WHAT NEEDS TO BE DONE: Transcribe the whole listing below without changing a word, but leave out every image.

COLLECTED DATA:
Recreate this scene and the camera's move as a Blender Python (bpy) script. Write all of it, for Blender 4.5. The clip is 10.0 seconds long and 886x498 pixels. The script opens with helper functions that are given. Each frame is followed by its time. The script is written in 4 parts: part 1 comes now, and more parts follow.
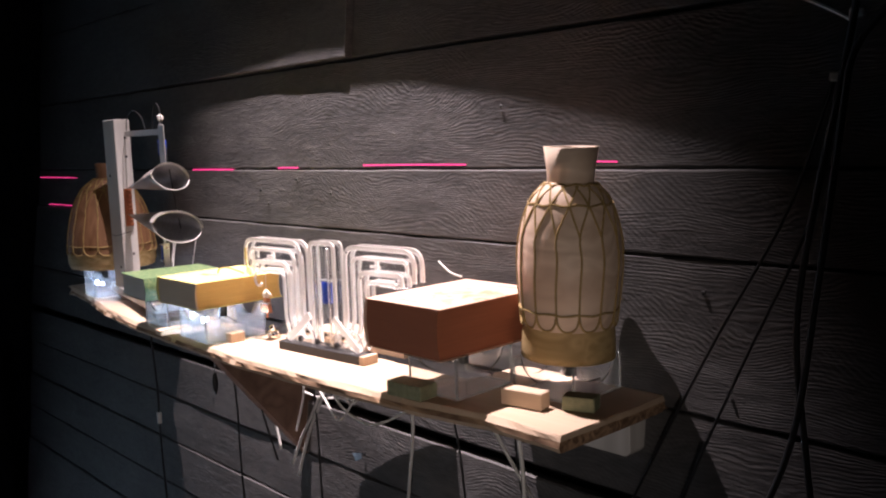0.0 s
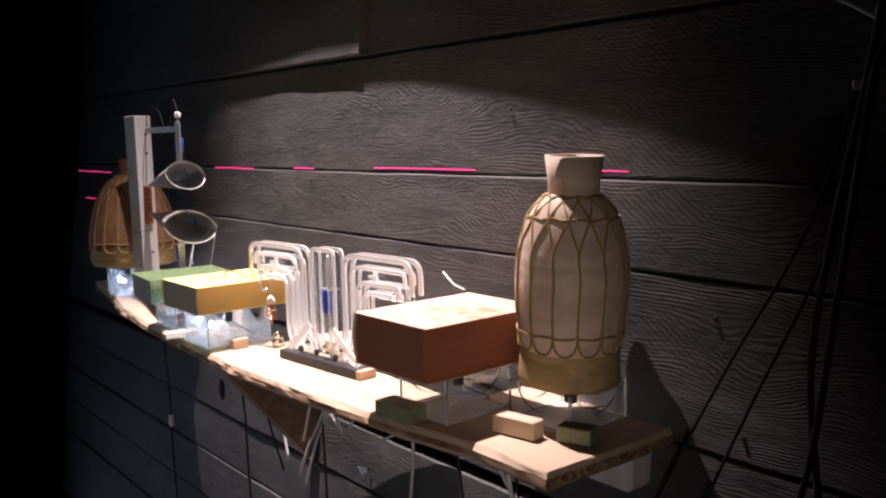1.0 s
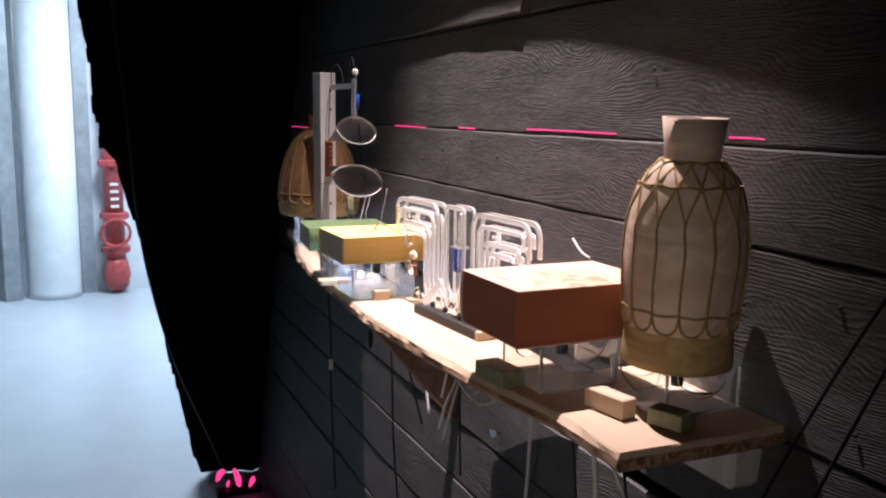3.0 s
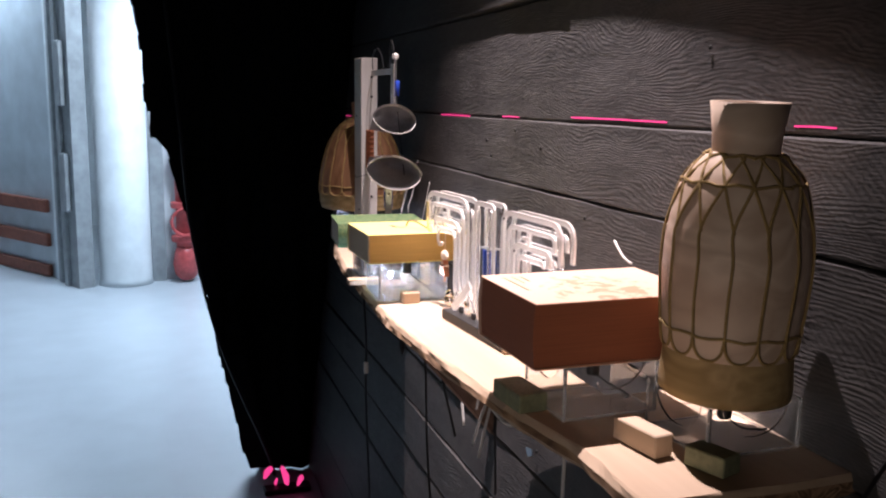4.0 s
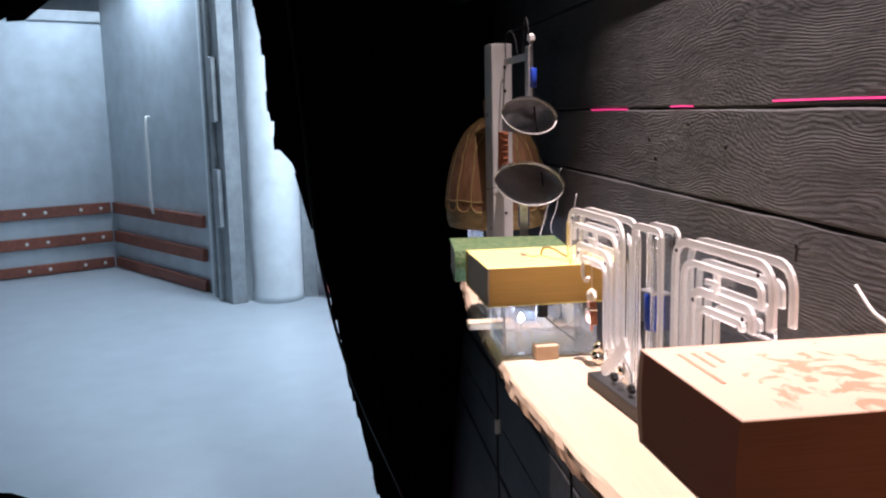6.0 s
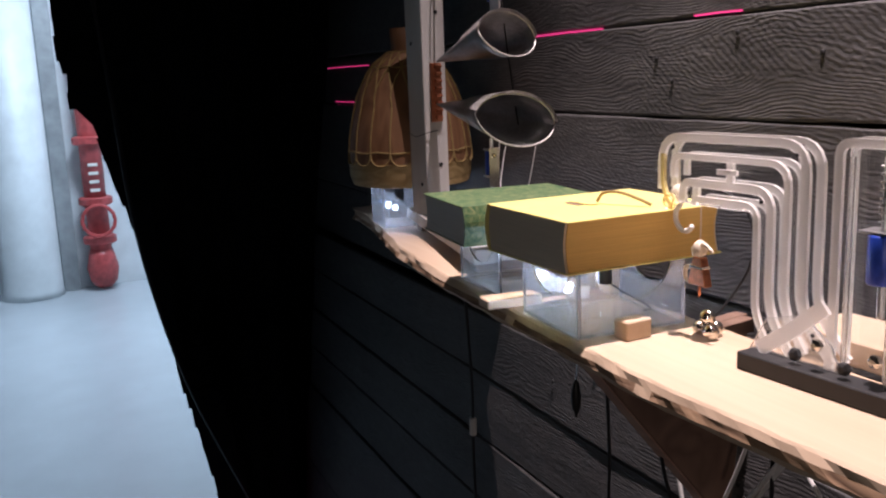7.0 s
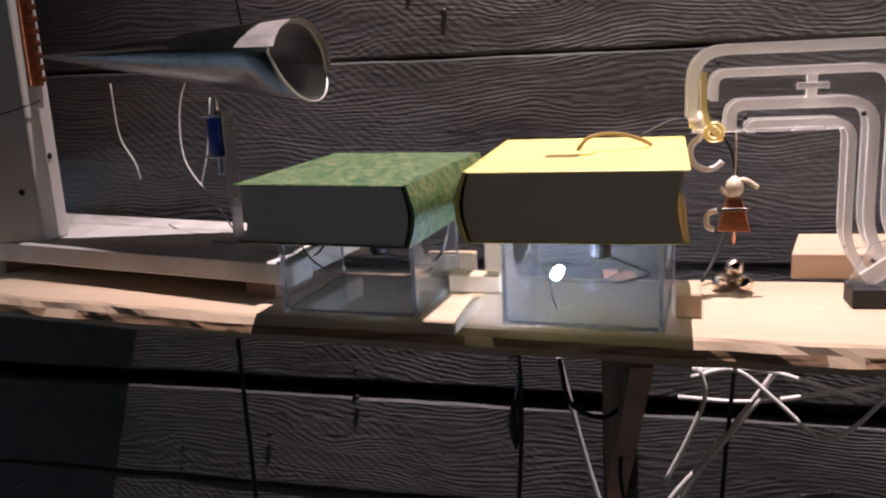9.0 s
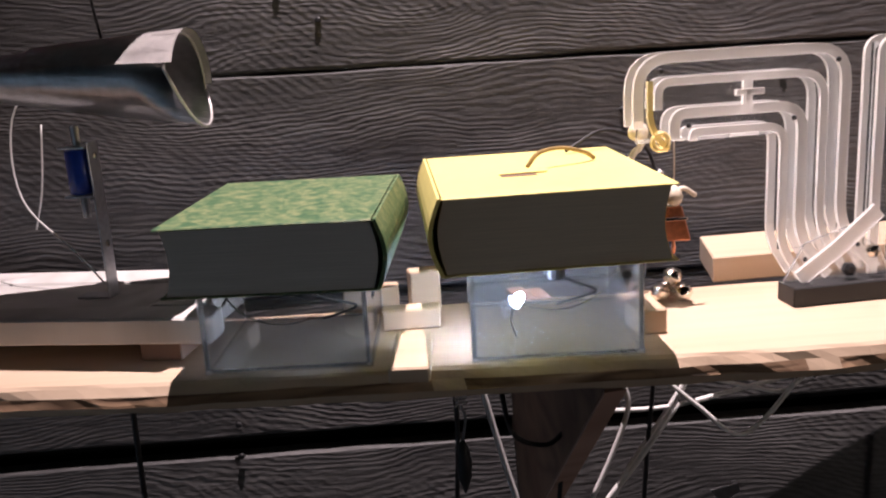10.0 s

SOLVED EXERCISE:
Recreate this scene and the camera's move as a Blender Python (bpy) script. Write all of it, for Blender 4.5. The clip is 10.0 seconds long and 886x498 pixels. The script opens with helper functions that are given. Each frame is followed by its time. The script is written in 4 parts: part 1 comes now, and more parts follow.
0.0 s
1.0 s
3.0 s
4.0 s
6.0 s
7.0 s
9.0 s
10.0 s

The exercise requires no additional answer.